Moreover, serviced apartments also serve both residents and tourists alike, making this type of property a “very solid industry in terms of real estate stability”.
Saraf says: “An ordinary apartment in Dubai worth Dh1 million would generate a yield of 6 per cent annually, whereas a serviced apartment of the same value can make a 7.5 per cent annual yield and sometimes even higher.”
The main advantage of choosing to reside in a furnished unit is to save money and time and avoid all the hassle associated with searching the right kind of furnishings. Jodie Louise Smith, Director of JLS Properties, says furnished units are ideal for new expatriates and those who are unable to furnish the property themselves due to some reason and circumstance.
However, if a tenant or buyer already owns various assets and possessions, then these units are not an ideal choice, adds Smith.
“It is all or nothing in this industry,” she says. “So if you are keen to have your prized possessions near you to feel at home, then a furnished property can become somewhat unfamiliar and will leave you feeling less connected to your home, especially if you are renting,” she says.
In addition, if a buyer or a tenant has a theme in mind, it can take longer to find the right furnished unit as the market does not offer many options.
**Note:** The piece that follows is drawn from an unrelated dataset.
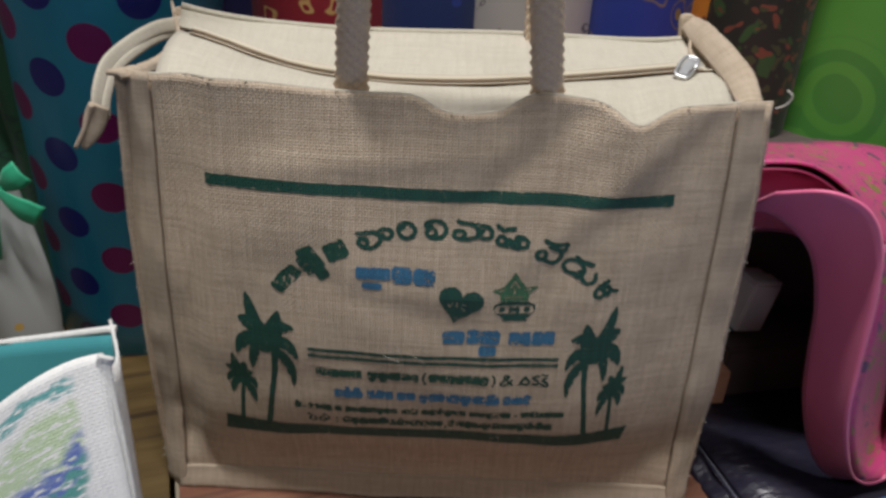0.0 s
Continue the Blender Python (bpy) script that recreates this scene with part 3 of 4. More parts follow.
# sacred pot with leaves
leaves = outline([(46.4, 198.0), (53.0, 188.2), (60.3, 188.6), (55.5, 183.5), (54.8, 179.5), (38.8, 179.5), (38.5, 183.5), (33.6, 185.8), (40.4, 188.8)])
veins = path((46.4, 192.5), (44.2, 188), r=0.5) + path((46.4, 192.5), (49.2, 188), r=0.5) + path((46.6, 187), (46.6, 184), r=0.5) + path((41, 187), (37.5, 185.5), r=0.4) + path((52, 186.5), (56.5, 187), r=0.4) + path((41, 181.8), (52.5, 181.8), r=0.45)
printed("printed_leaves", leaves, OLIVE_INK, "green printed mango leaves", minus=veins, worn=0.12)
pot = outline([(39.8, 179.2), (54.4, 179.0), (59.0, 177.0), (60.0, 173.6), (57.2, 170.0), (54.2, 167.4), (55.4, 165.8), (40.4, 166.0), (41.4, 167.6), (37.2, 170.4), (34.4, 173.8), (36.2, 177.2)])
hollow = bar(47.2, 173.6, 23.0, 5.6, 0, 2.7)
printed("printed_pot", pot, GREEN_INK, "green printed round pot", minus=hollow, worn=0.10)
for x in (-7.2, 7.4):
    printed("pot_dot", path((47.2 + x, 173.4), (47.4 + x, 173.8), r=1.7), GREEN_INK)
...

Hence, people looking to just move in or have a change in lifestyle will benefit the most from serviced units, says Smith.
An alternative to furnished units are those managed by an operator or a lessee, who mainly caters to the needs of short-term travellers as well as those who need to stay longer in the country but prefer a hassle-free lifestyle. These types of people do not mind shelling out extra money to free themselves from the burden of home management and maintenance.
Unfurnished apartments, nonetheless, remain the most popular properties in the market and are therefore easier to sell or rent out.
“Renting an unfurnished apartment typically means you have the freedom to put your stamp on a property that is not your own through your possessions and furniture that you have collected for years,” says Smith.